First, some other people’s Preptober-related links:
Find Your Story Plot By Asking These 7 Questions
NaNoWriMo Triage Center: Helping You Get To 50K
Some Writing Worksheets
5 Ways to plot your novel
I was all ready to start this post with “Oh bog, I forgot technology”… and then I remembered that I’d covered it in a handwave in the basic questions post.
So, with technology handled, at this point, I look at my story, and see what I need to know to get it started.
My protagonist starts out at home, so, as mentioned in the Family post, I need to figure out what that looks like.
Here’s a bit of my process in picking family type:
I was super tempted to go with line marriage, because I’m a Heinlein fan and because I’ve never played with it before (the basic concept: a group marriage continues to add spouses over time, so that the family never ends as a unit). But the premise of my story is that it’s based on YA tropes, and attempting to find a line marriage to join wouldn’t fit the young-romance sort of thing well (brb, adding that to my what-to-write-later list in my bujo).
On the other hand, I want to play with some non-“traditional” relationship types, so it can’t be just “man/woman all the time,” hetero-monogamy.
The only other thing I know going in is I don’t want a dead/absent/checked out mother. Divergent had its flaws, but I really liked that there was an active, involved mother figure.

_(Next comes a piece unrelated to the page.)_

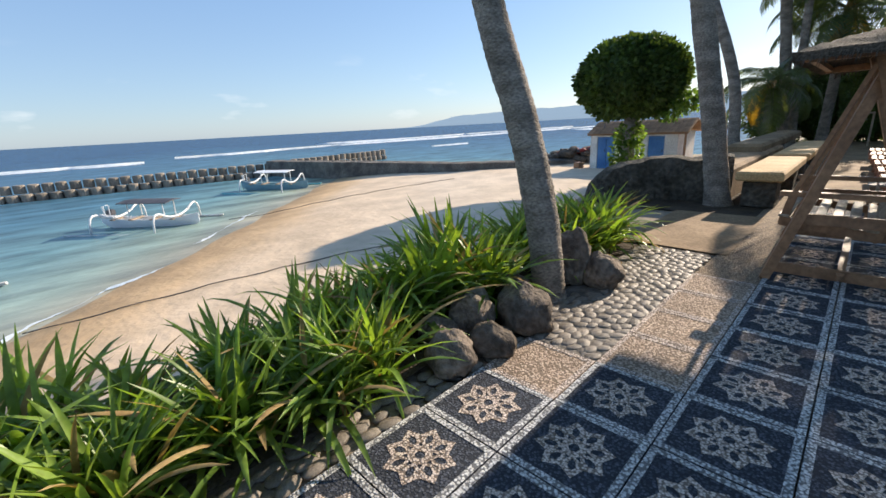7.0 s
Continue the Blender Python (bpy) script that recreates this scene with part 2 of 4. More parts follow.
M_MORTAR = mat("sandy mortar", (0.22, 0.18, 0.135), (0.33, 0.275, 0.21), 2.5, 70, 0.9, 0.4, worldly=True)
M_GRAVEL = pebble_mat("washed gravel concrete", (0.26, 0.18, 0.115), (0.52, 0.40, 0.275), 0.010, (0.13, 0.10, 0.075))
M_SLAB = mat("worn concrete slab", (0.205, 0.138, 0.08), (0.35, 0.245, 0.15), 2.0, 45, 0.88, 0.4, worldly=True)
M_PEBBLE = mat("grey river pebble", (0.145, 0.122, 0.098), (0.26, 0.222, 0.18), 8, 90, 0.6, 0.15, vary=0.3, spec=0.35)
M_PEBBLES = mat("grey river pebbles", (0.14, 0.14, 0.14), (0.24, 0.23, 0.22), 3, 60, 0.6, 0.15, island=0.35, spec=0.35, worldly=True)
M_ROCK = mat("brown volcanic rock", (0.08, 0.066, 0.055), (0.23, 0.185, 0.145), 4.5, 26, 0.9, 0.9, contrast=0.4, bump_size=0.03, vary=0.2)
# soil colour lowered to carry the shade under palms and beside the bench
M_SOIL = mat("garden soil darkened for shade", (0.05, 0.038, 0.028), (0.09, 0.068, 0.048), 4, 40, 0.95, 0.9, worldly=True, bump_size=0.03)
M_WALL = mat("dark mossy sea wall", (0.10, 0.09, 0.082), (0.20, 0.18, 0.155), 1.6, 14, 0.95, 1.0, worldly=True, contrast=0.4, bump_size=0.05)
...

I ended up settling on extended family living arrangements with group marriages of three to five being common. This provides more family support, less duplication of both effort and things needed, and the ability to easier cover for a missing family member, should the government or other circumstances call them away.
So that’s her home life. Things I’ve already picked because of the nature of the story fit in here, too.
For instance:
Their government does yearly testing on people, although I haven’t figured out when it stops. Students gifted in a given area are tracked into that field. Schooling is directed by that testing, leading students into very specific areas. There is no opting-out of the testing, or of the directions it sends one.
This gives me: a governmental, nationwide educational system. A testing system, and the authority to carry it out. Adults who have been tracked into fields they are capable in.
It also gives me the question: what happens to people who aren’t skilled in anything? What about people who hate what they’re best at?
Also, what about people who are skilled in several areas? Or people tracked their whole life into something that’s made obsolete?
No answers yet, but I’ve found that often questions (looking at you, kelkyag, inventrix) stretch and build my world the most.
What parts of your world does your story dictate you understand? What parts of the world are themselves dictated by the story?